Still, back to the boss, Van Gaal has begun to remind me of David M***s more and more of late. He doesn’t have the same look of constant surprise in his eyes but that total denial of reality is there. Insulting everybody’s intelligence by describing a match the rest of never saw. His description of United’s performances of late were as if he watched something akin to Hungary’s Magical Magyar team thump Ingerlund 6-3 at Wembley. Sure the first twenty five minutes was bright and breezy but once Serbian psychopath Mitrovic smacked the crossbar United reverted to groan-inducing possession based conservatism and late desperation.

Some may argue Mourinho did the same against Man City with his post-match comments, claiming his Chelsea team played well when they in fact deserved a far bigger thumping than the 3-0 one they got. However, Mourinho was casting an eye over Pedro and also in the midst of attempting to solve his lack of pace at the back with Baba Rahman and Harry Potter extra, John Stones. United’s now desperate need for someone to add pace, goals and the elusive and mysterious “first touch” to the attack looks increasingly like it won’t be addressed. Mourinho’s words may have been protecting his players but his actions said otherwise.

Not Van Gaal whose actions are married to his words. When United needed a goal on Saturday, Van Gaal threw on a holding midfielder, a striker he doesn’t want and most criminally, Antonio Valencia, increasingly looks like a bemused fan who happened to have his kit on and got lucky.

How did the delightful Ander Herrera wrong Van Gaal so badly too? He was the star man of the club’s renaissance last season, a man who finally reminded us why we enjoy watching United. A driving, creative, free spirit with a smile on his face, a song in his soul and a goal at the end of his boot. Him and Mata together looked like the future and they “got” playing for United too.

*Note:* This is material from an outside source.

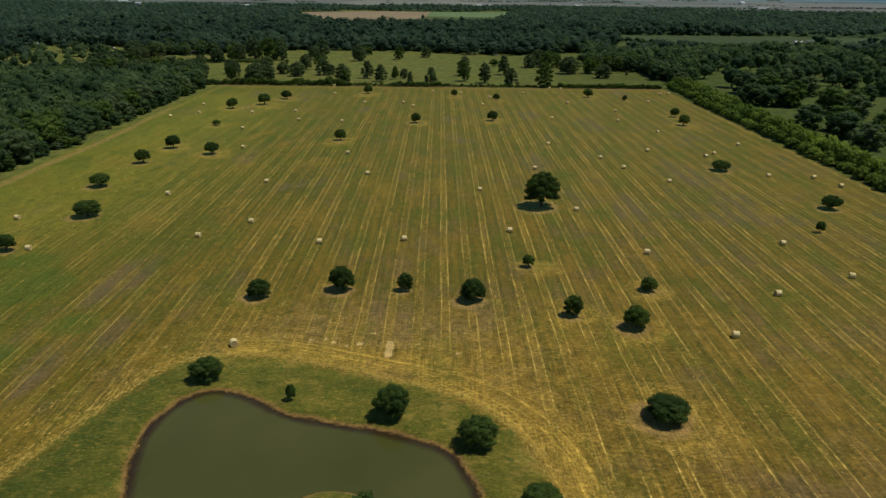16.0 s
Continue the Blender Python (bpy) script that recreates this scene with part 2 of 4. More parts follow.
    base = mixed(nt, ln, shore, base, (0.230, 0.142, 0.048))
    # dark mud at the waterline, also standing in for the bank's reflection
    base = mixed(nt, ln, span(nt, ln, plus(sep.outputs["Z"], span(nt, ln, clump, 0, 1, -0.09, 0.09)), -0.24, -0.31), base, (0.070, 0.038, 0.016))
    base = mixed(nt, ln, 1.0, base, span(nt, ln, grain, 0.28, 0.72, 0.68, 1.30), "MULTIPLY")
    base = mixed(nt, ln, 1.0, base, span(nt, ln, clump, 0.30, 0.70, 0.80, 1.18), "MULTIPLY")
    # crumbs of straw and painted specks of shade among the stubble, lying every way
    patchy = span(nt, ln, noise_at(nt, ln, 0.11, 4, rough=0.6, offset=(14, 3, 0)), 0.38, 0.60, 0.25, 1.0)
    base = mixed(nt, ln, times(patchy, span(nt, ln, crumb, 0.54, 0.65, 0, 0.65)), base, (0.460, 0.310, 0.075))
    base = mixed(nt, ln, span(nt, ln, crumb, 0.47, 0.36, 0, 0.45), base, (0.062, 0.050, 0.009))
    thin = noise_at(nt, ln, 1.0, 4, (4.5, 0.12, 1), 0.7, (8, 1, 0))
    base = mixed(nt, ln, span(nt, ln, attribute(nt, "lawn"), 0.2, 0.8, 1.0, 0.0), base, span(nt, ln, thin, 0.28, 0.72, 0.66, 1.32), "MULTIPLY")
    deep = nt.new("ShaderNodeGamma")
    deep.inputs["Gamma"].default_value = 1.16
    ln.new(base, deep.inputs["Color"])
    base = mixed(nt, ln, 1.0, deep.outputs[0], (1.285, 1.315, 1.39), "MULTIPLY")
    ln.new(base, b.inputs["Base Color"])
    bumped(nt, ln, b, grain, 0.9, 0.12)
    return m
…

Instead Herrera has been dumped unceremoniously out of the team with no satisfactory explanation and Juan Mata’s influence has been marginalised to the right wing. Van Gaal’s quality is not in doubt, his track record is excellent but it is also littered with stubbornness and intractability to the point of committing Hari-Kari to prove a point. Just ask Bayern and Barca. One suspects Van Gaal would be happy with his team not winning provided they didn’t win his way carrying out his instructions to the letter. It was an approach that put the nails in Moyes’ coffin as he alienated fans and players.

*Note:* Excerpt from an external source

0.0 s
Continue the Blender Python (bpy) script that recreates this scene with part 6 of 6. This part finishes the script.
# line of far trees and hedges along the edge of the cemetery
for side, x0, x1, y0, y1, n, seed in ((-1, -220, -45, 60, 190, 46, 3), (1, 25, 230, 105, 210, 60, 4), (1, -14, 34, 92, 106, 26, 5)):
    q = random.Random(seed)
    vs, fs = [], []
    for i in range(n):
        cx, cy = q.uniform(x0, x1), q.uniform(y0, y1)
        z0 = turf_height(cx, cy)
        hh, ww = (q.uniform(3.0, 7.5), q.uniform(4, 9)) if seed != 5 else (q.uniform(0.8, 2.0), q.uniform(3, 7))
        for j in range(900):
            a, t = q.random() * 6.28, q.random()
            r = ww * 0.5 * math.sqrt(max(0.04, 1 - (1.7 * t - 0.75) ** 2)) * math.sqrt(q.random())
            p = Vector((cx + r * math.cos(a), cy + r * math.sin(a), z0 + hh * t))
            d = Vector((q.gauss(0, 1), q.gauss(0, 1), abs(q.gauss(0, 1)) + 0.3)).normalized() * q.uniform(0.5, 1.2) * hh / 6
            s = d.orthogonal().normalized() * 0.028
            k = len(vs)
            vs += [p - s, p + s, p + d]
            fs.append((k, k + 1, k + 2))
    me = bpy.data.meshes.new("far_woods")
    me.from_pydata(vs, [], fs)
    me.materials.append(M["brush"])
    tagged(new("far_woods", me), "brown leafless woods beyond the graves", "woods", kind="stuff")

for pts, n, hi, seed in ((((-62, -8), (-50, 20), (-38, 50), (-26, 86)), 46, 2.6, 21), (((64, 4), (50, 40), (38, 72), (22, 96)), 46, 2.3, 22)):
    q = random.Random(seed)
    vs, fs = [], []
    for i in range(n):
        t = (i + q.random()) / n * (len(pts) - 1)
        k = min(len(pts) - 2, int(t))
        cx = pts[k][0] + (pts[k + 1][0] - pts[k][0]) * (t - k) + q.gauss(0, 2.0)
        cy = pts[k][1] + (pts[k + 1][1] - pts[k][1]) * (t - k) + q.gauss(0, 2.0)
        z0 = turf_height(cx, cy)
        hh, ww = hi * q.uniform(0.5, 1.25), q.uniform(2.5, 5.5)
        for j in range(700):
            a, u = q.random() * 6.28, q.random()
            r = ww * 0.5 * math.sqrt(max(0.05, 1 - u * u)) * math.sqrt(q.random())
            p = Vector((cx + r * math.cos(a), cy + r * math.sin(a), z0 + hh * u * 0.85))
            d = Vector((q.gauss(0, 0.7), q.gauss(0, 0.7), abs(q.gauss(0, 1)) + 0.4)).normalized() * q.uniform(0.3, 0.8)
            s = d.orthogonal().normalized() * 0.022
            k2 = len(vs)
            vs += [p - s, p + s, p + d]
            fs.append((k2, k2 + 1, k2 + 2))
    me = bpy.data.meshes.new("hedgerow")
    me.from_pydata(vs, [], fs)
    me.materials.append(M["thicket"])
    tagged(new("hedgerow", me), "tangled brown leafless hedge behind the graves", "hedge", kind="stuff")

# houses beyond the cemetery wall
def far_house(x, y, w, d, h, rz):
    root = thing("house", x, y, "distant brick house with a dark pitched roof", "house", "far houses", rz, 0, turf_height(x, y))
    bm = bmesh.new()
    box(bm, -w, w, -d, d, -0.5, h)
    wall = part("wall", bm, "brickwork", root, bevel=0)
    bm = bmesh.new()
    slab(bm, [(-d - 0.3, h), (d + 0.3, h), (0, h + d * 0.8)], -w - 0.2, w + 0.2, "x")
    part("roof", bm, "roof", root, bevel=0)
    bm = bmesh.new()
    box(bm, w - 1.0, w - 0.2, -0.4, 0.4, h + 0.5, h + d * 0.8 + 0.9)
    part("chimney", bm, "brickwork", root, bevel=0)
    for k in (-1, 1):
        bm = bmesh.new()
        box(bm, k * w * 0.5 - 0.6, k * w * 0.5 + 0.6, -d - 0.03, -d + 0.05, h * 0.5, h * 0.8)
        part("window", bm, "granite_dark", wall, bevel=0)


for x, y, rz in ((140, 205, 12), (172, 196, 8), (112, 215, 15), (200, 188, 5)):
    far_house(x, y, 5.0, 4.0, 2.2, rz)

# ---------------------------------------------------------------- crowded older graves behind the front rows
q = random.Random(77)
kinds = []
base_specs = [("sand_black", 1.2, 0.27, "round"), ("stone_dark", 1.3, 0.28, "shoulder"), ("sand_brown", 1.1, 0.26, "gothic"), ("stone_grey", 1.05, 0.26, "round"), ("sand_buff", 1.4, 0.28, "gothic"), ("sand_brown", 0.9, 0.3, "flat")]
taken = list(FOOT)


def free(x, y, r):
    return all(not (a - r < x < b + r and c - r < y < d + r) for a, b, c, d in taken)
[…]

Van Gaal has improved United from where they were before. Although considering the amount of money spent, it’s like saying the Ukrainian village of Pripyat is looking a tad perkier these days. The concern however, is that Van Gaal’s sheer, stubborn b***ard mentality overrides his quality and prevents United from being truly competitive again.

More Stories David Moyes Louis van Gaal Manchester United

8 Comments

  1. Surely the difference is that Van Gaal knows what he wants AND how he wants to play, and is assembling a squad capable of doing it week in, week out. He patently isn’t happy with the striking options but whenever he mentions anything the press, and the opposition, are all over it in a second and the danger is fees get inflated and other teams poach the players. There WERE positives in the Newcastle game but he is still looking for the extra creativity and pace in the final third. He will sort it out, and he will sign more talent

  2. I can’t really argue against any of that — I despair against ever seeing a proper United side again.

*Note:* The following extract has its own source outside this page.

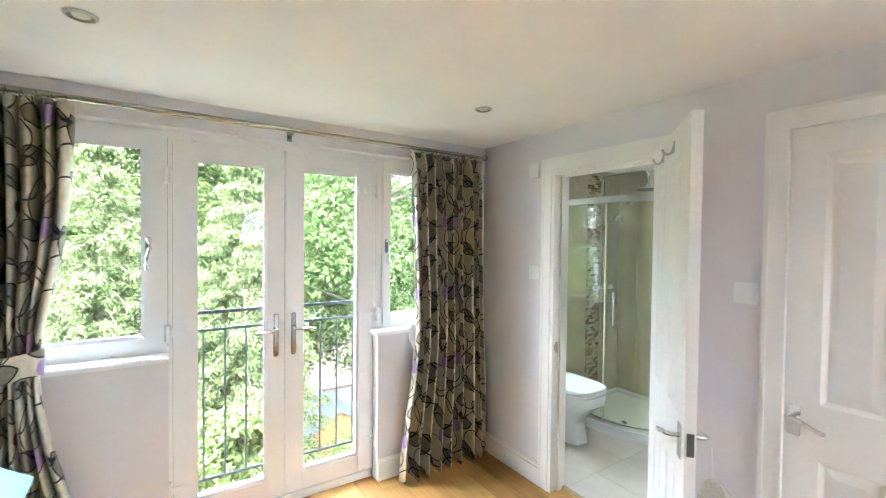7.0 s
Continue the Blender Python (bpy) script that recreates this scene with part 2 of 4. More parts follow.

  3. I totally agree with you, how on earth will you have an herrera and resort to playing a januzaj in the no 10 position , it is tatamount to a capital punishment, I just can’t fathom it

  4. What LVG are good at:
    -spending big to buy flops
    -ending players career
    -make the club to look like a fool chasing star players

    He is much much worst than Moyes.

  5. And 1 more thing LVG is good at is to cheat or should I say “convince” their fans around the world that Manchester United was successful by ending the season 4th in the league and 17 points behind the leader.
    WTF… Come on Man utd were the champs just 2 years ago you stubborn old folk.

  6. Absolutely on the money, particularly about Herrera. For me he was our best outfield player last year. Dumped from the team for 4 months he returned and ran our team and we (almost) played some great football with him at the core. This season the formation has changed again, he’s gone and we, once again, became one of, if not the most boring team in the league to watch.. and if we see that as United fans, god knows the rest of the leagues fans hate watching us.

    We have a lot of issues and the spending of insane amounts of money with little to show for it could (and most likely will) have repercussions in the long term if we don’t start turning it around soon, but, as you said, Van Gaal has a track record of stubbornness. He won’t change. Ultimately I feel, unless he turns things around (or gets lucky as they say about him in the Netherlands) then we’ll be changing him in the Summer. Either Giggs gets the promotion or we take a punt on Guardiola, Conte or Klopp (though he would have to ditch the tracksuits), all 3 of which, at their very core, play football in a more entertaining, attacking manner… the kind we love.

    Van Gaal talking about players not understanding the Philosophy last year, or not understanding the United way this year… I’m sure I’m not the only one starting to think that he’s the odd one out here, the fraud, the one who doesn’t get ‘it’, the United way.

    Too risk averse, too stale, too predictable.

  7. Give him time but he too should focuss at better results. Also he should note we need a striker and a defender to be competators in Europe.

  8. There are things to dislike about Van Gaal, I agree, but the “boring football” complaint is the wrong one to make. I’m not saying that United are thrilling to watch. Rather they have improved immensely from a defensive standpoint. Part of the reason is Herrera is not on the pitch and those who play better without the ball are.

    Shoring up the defense is the proper path to winning a title. Look at City or Chelsea. Yes they have creative players and open up against minnows but they know how and when to lock it down. Hazard struggled for playing time early in Mourinho’s return, as did Oscar. They learned that there was more to the game than creating goals. When they did they became regulars. Herrera must go through the same transformation or continue to sit. That is the culture Van Gaal is trying to bring to United, and it’s one of the things he’s got right.